▶ STORED DATA
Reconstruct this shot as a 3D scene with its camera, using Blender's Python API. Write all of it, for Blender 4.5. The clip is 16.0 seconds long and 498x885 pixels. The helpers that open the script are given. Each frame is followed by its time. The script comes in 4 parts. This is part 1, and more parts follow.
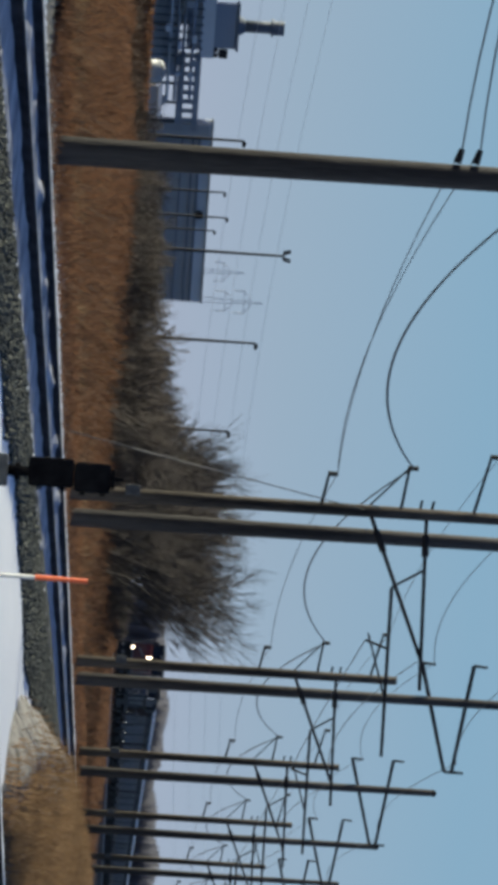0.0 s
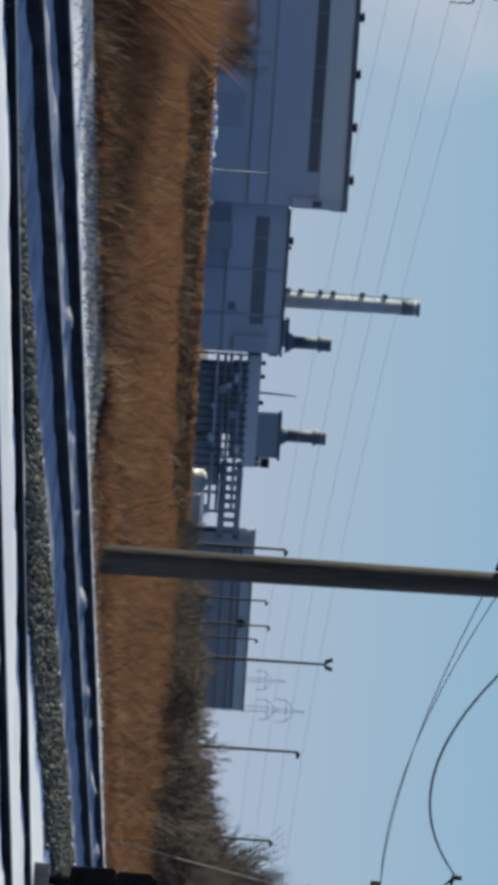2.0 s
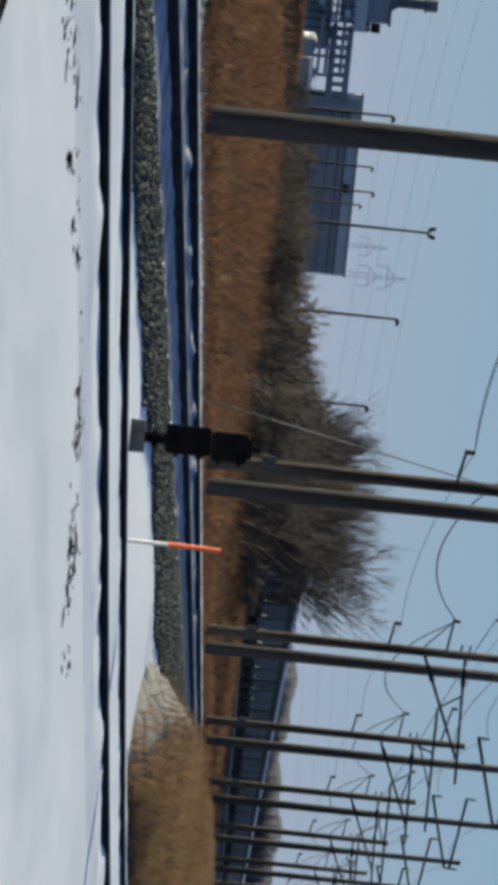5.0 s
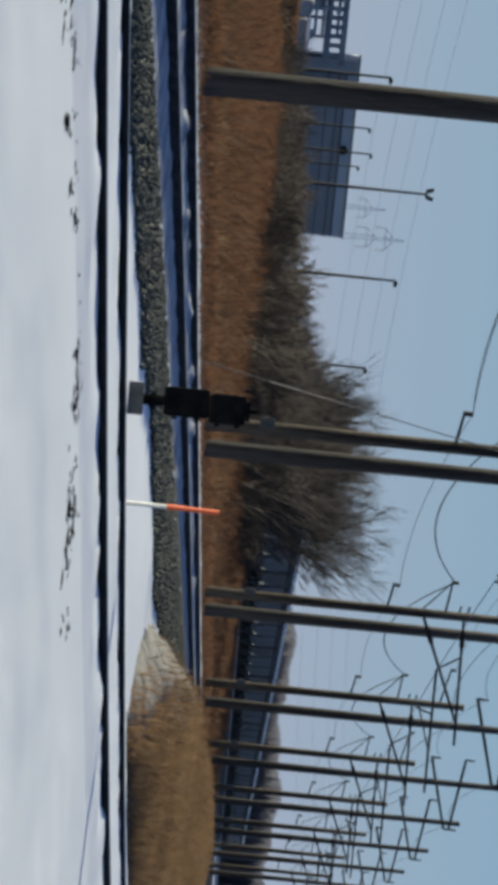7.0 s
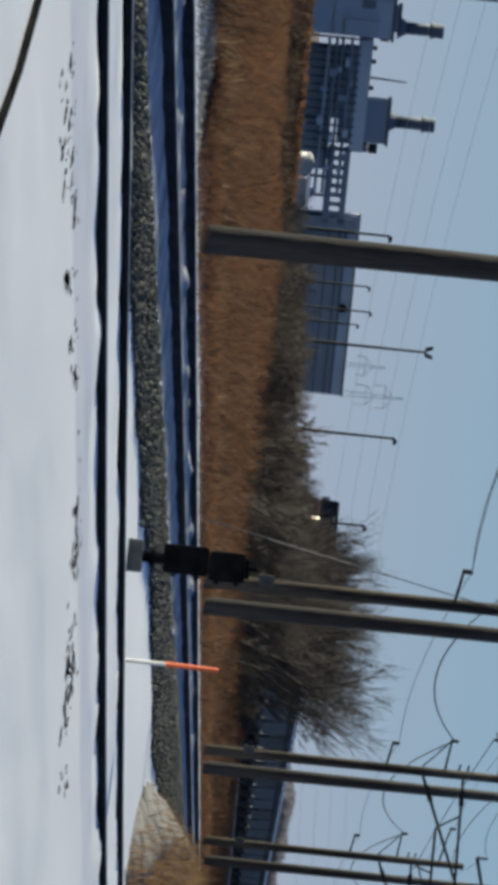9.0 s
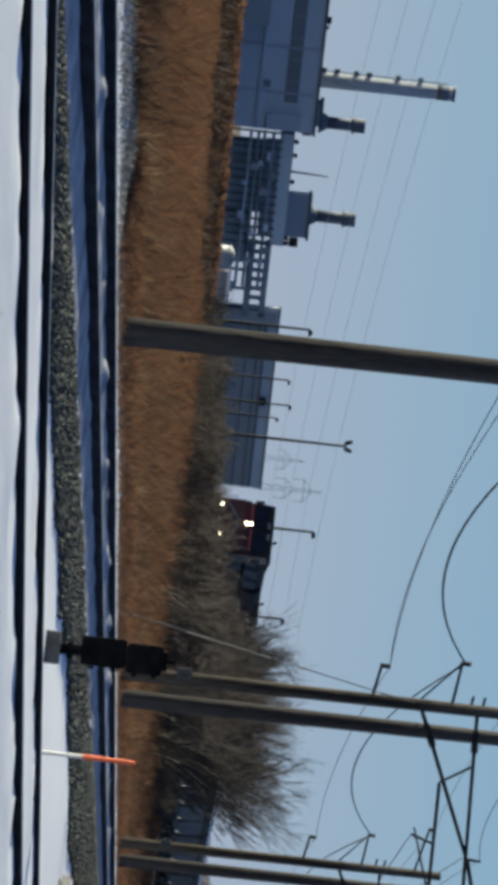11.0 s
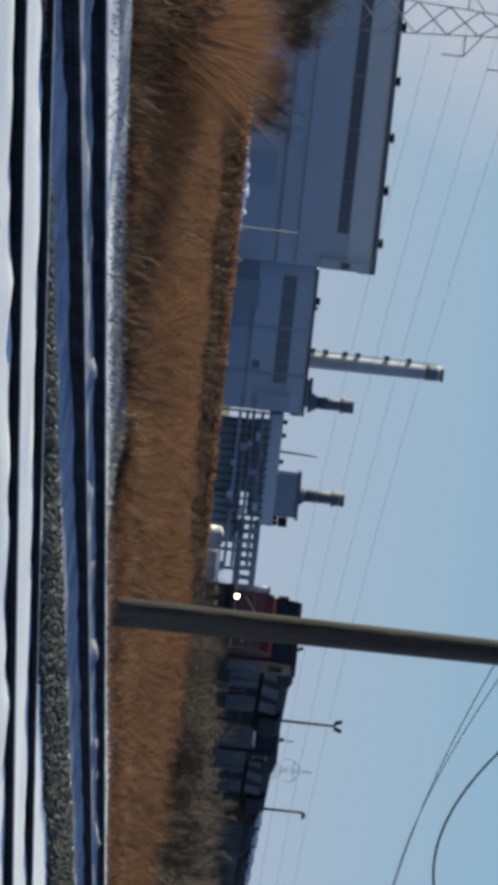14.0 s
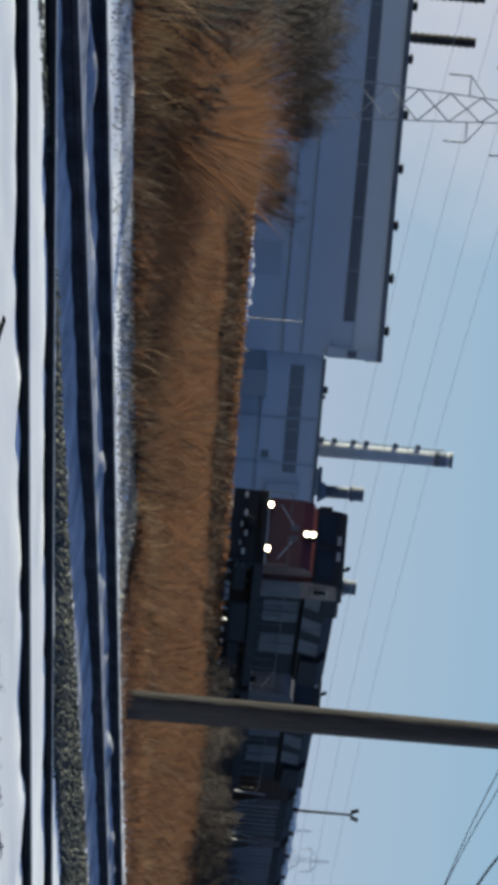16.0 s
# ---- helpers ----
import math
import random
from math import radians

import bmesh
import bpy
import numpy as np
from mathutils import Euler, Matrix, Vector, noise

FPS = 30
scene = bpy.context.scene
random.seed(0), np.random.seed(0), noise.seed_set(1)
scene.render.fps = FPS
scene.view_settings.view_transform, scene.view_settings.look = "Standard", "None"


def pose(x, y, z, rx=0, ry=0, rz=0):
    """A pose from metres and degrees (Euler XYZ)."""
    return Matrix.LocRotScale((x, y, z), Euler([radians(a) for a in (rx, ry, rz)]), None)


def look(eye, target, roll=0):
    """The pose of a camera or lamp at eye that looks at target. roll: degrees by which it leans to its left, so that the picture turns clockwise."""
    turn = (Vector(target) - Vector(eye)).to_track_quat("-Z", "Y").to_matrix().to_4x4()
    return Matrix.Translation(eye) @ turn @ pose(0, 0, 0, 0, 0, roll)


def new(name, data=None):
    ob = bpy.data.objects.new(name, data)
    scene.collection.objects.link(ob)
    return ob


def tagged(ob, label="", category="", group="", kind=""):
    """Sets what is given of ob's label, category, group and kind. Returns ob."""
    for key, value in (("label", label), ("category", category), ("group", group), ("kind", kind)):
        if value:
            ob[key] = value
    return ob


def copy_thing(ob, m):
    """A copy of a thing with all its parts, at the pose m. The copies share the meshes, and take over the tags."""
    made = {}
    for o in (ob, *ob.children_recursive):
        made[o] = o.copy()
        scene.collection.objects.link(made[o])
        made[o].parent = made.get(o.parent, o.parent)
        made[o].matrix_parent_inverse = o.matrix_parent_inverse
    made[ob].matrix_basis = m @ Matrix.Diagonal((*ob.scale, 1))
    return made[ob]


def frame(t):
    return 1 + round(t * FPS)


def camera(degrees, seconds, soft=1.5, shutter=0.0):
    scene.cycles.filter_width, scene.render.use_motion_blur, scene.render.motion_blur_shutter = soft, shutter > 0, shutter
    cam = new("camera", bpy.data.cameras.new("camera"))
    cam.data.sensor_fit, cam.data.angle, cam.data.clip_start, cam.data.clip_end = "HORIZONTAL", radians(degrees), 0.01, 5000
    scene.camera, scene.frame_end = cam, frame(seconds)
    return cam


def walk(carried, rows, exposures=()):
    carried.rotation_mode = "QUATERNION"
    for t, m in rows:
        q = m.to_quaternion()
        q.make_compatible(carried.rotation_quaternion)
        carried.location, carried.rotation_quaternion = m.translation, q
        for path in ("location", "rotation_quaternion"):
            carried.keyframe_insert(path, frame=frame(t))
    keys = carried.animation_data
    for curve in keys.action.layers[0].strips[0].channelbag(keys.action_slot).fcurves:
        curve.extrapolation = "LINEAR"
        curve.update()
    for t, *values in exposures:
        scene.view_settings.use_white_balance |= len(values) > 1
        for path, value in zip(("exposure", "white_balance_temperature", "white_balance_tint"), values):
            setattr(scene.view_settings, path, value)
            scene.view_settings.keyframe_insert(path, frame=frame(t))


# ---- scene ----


def aim(yaw, pitch, roll):
    """The hand-held camera at its one standing place; it is held upright-sideways, so the world's up is the picture's right."""
    a, b, c = radians(yaw), radians(pitch), radians(roll)
    fwd = Vector((math.sin(a) * math.cos(b), math.cos(a) * math.cos(b), math.sin(b)))
    r0 = Vector((math.cos(a), -math.sin(a), 0))
    u0 = Vector((-math.sin(a) * math.sin(b), -math.cos(a) * math.sin(b), math.cos(b)))
    r = r0 * math.cos(c) + u0 * math.sin(c)
    u = u0 * math.cos(c) - r0 * math.sin(c)
    m = Matrix((u, -r, -fwd)).transposed().to_4x4()
    m.translation = (0.0, 0.0, 1.35)
    return m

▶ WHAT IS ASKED
Make an exact copy of the listing above. Do not include the pictures.

▶ REPLY
Reconstruct this shot as a 3D scene with its camera, using Blender's Python API. Write all of it, for Blender 4.5. The clip is 16.0 seconds long and 498x885 pixels. The helpers that open the script are given. Each frame is followed by its time. The script comes in 4 parts. This is part 1, and more parts follow.
0.0 s
2.0 s
5.0 s
7.0 s
9.0 s
11.0 s
14.0 s
16.0 s
# ---- helpers ----
import math
import random
from math import radians

import bmesh
import bpy
import numpy as np
from mathutils import Euler, Matrix, Vector, noise

FPS = 30
scene = bpy.context.scene
random.seed(0), np.random.seed(0), noise.seed_set(1)
scene.render.fps = FPS
scene.view_settings.view_transform, scene.view_settings.look = "Standard", "None"


def pose(x, y, z, rx=0, ry=0, rz=0):
    """A pose from metres and degrees (Euler XYZ)."""
    return Matrix.LocRotScale((x, y, z), Euler([radians(a) for a in (rx, ry, rz)]), None)


def look(eye, target, roll=0):
    """The pose of a camera or lamp at eye that looks at target. roll: degrees by which it leans to its left, so that the picture turns clockwise."""
    turn = (Vector(target) - Vector(eye)).to_track_quat("-Z", "Y").to_matrix().to_4x4()
    return Matrix.Translation(eye) @ turn @ pose(0, 0, 0, 0, 0, roll)


def new(name, data=None):
    ob = bpy.data.objects.new(name, data)
    scene.collection.objects.link(ob)
    return ob


def tagged(ob, label="", category="", group="", kind=""):
    """Sets what is given of ob's label, category, group and kind. Returns ob."""
    for key, value in (("label", label), ("category", category), ("group", group), ("kind", kind)):
        if value:
            ob[key] = value
    return ob


def copy_thing(ob, m):
    """A copy of a thing with all its parts, at the pose m. The copies share the meshes, and take over the tags."""
    made = {}
    for o in (ob, *ob.children_recursive):
        made[o] = o.copy()
        scene.collection.objects.link(made[o])
        made[o].parent = made.get(o.parent, o.parent)
        made[o].matrix_parent_inverse = o.matrix_parent_inverse
    made[ob].matrix_basis = m @ Matrix.Diagonal((*ob.scale, 1))
    return made[ob]


def frame(t):
    return 1 + round(t * FPS)


def camera(degrees, seconds, soft=1.5, shutter=0.0):
    scene.cycles.filter_width, scene.render.use_motion_blur, scene.render.motion_blur_shutter = soft, shutter > 0, shutter
    cam = new("camera", bpy.data.cameras.new("camera"))
    cam.data.sensor_fit, cam.data.angle, cam.data.clip_start, cam.data.clip_end = "HORIZONTAL", radians(degrees), 0.01, 5000
    scene.camera, scene.frame_end = cam, frame(seconds)
    return cam


def walk(carried, rows, exposures=()):
    carried.rotation_mode = "QUATERNION"
    for t, m in rows:
        q = m.to_quaternion()
        q.make_compatible(carried.rotation_quaternion)
        carried.location, carried.rotation_quaternion = m.translation, q
        for path in ("location", "rotation_quaternion"):
            carried.keyframe_insert(path, frame=frame(t))
    keys = carried.animation_data
    for curve in keys.action.layers[0].strips[0].channelbag(keys.action_slot).fcurves:
        curve.extrapolation = "LINEAR"
        curve.update()
    for t, *values in exposures:
        scene.view_settings.use_white_balance |= len(values) > 1
        for path, value in zip(("exposure", "white_balance_temperature", "white_balance_tint"), values):
            setattr(scene.view_settings, path, value)
            scene.view_settings.keyframe_insert(path, frame=frame(t))


# ---- scene ----


def aim(yaw, pitch, roll):
    """The hand-held camera at its one standing place; it is held upright-sideways, so the world's up is the picture's right."""
    a, b, c = radians(yaw), radians(pitch), radians(roll)
    fwd = Vector((math.sin(a) * math.cos(b), math.cos(a) * math.cos(b), math.sin(b)))
    r0 = Vector((math.cos(a), -math.sin(a), 0))
    u0 = Vector((-math.sin(a) * math.sin(b), -math.cos(a) * math.sin(b), math.cos(b)))
    r = r0 * math.cos(c) + u0 * math.sin(c)
    u = u0 * math.cos(c) - r0 * math.sin(c)
    m = Matrix((u, -r, -fwd)).transposed().to_4x4()
    m.translation = (0.0, 0.0, 1.35)
    return m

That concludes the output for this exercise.